■ **YOUR TASK**: Set down each line of the data below exactly as it stands, dropping the pictures.

····················

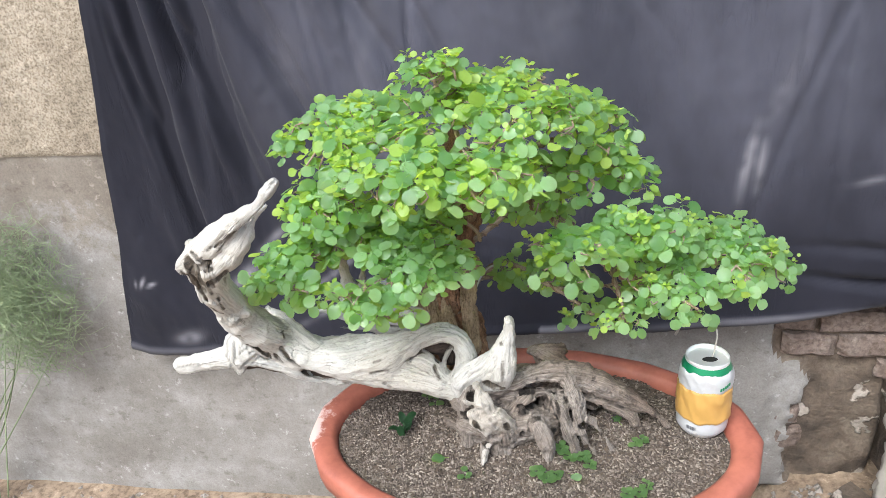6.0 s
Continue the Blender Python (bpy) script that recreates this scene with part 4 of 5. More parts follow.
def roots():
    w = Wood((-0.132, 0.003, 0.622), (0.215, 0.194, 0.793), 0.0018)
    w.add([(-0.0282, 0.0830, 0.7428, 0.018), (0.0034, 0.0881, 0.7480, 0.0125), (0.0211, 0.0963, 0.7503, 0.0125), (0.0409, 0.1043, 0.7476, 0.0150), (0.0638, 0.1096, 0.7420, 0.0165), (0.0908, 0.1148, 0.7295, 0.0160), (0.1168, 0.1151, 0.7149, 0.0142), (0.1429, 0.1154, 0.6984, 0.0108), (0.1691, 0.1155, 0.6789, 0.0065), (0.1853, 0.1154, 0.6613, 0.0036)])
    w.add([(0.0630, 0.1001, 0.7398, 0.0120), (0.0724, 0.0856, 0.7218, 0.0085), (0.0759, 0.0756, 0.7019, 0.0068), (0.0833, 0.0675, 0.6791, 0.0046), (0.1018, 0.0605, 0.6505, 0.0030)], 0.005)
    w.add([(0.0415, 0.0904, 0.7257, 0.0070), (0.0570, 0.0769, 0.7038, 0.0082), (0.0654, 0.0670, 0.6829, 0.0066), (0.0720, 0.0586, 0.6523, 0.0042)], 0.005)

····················

■ **EXERCISE RESULT**:
6.0 s
Continue the Blender Python (bpy) script that recreates this scene with part 4 of 5. More parts follow.
def roots():
    w = Wood((-0.132, 0.003, 0.622), (0.215, 0.194, 0.793), 0.0018)
    w.add([(-0.0282, 0.0830, 0.7428, 0.018), (0.0034, 0.0881, 0.7480, 0.0125), (0.0211, 0.0963, 0.7503, 0.0125), (0.0409, 0.1043, 0.7476, 0.0150), (0.0638, 0.1096, 0.7420, 0.0165), (0.0908, 0.1148, 0.7295, 0.0160), (0.1168, 0.1151, 0.7149, 0.0142), (0.1429, 0.1154, 0.6984, 0.0108), (0.1691, 0.1155, 0.6789, 0.0065), (0.1853, 0.1154, 0.6613, 0.0036)])
    w.add([(0.0630, 0.1001, 0.7398, 0.0120), (0.0724, 0.0856, 0.7218, 0.0085), (0.0759, 0.0756, 0.7019, 0.0068), (0.0833, 0.0675, 0.6791, 0.0046), (0.1018, 0.0605, 0.6505, 0.0030)], 0.005)
    w.add([(0.0415, 0.0904, 0.7257, 0.0070), (0.0570, 0.0769, 0.7038, 0.0082), (0.0654, 0.0670, 0.6829, 0.0066), (0.0720, 0.0586, 0.6523, 0.0042)], 0.005)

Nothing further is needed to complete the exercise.